Here is pseudo code for word_histogram function:

read the file
convert the words to a list of words
make a word count table
sort the rows of the word count table
reverse row order of the word count table
eliminate all but the first num_words rows of the table
find the longest word in the table and save its length
for each row of the table
right justify the row's word in to the length of the longest word
print the justified word and a histogram star for each of the row counts

Recall that the list sort and reverse methods mutate the list.

You may use your own lab12 solution or the solution posted via Oncourse. (It is only used to make a word list, so you can develop and test most of this assignment with a small literal word list.)

Due to the lexicographic nature of list sorting, the table in this function is sorted first by word count and then (when the word counts are equal) by the word strings.

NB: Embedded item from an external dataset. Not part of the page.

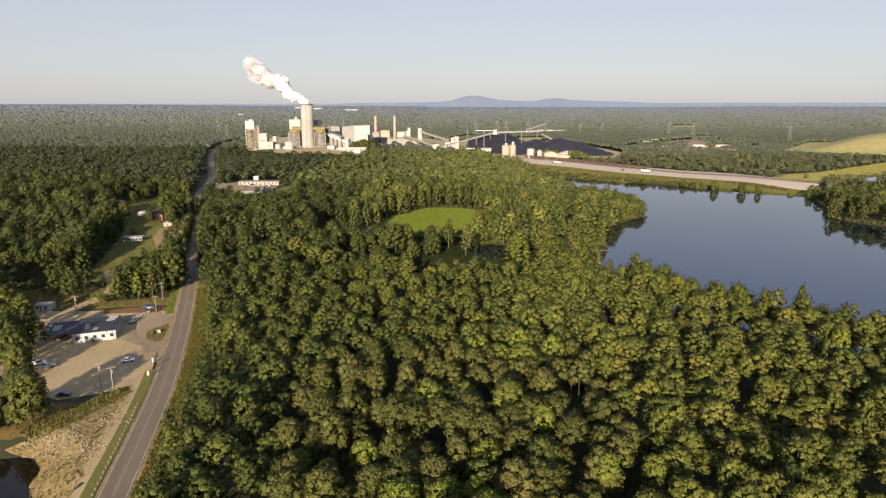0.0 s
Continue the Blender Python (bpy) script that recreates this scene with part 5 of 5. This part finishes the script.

The word count is stored first in each row in order for the count to have this priority in the sort. Otherwise, it would be a little more natural for table rows to have the string first and then the number, since the strings are used as "keys" to find the row when accumulating the counts.

It is easy to make an interesting test of the word histogram function by creating a plain text file that contains at least a few hundred (could be thouusands) of words. You can do this, for example, by saving a web page or word processor document as a (plain) text file.

Submit your work program (not test data) as Assignment 12 via Oncourse.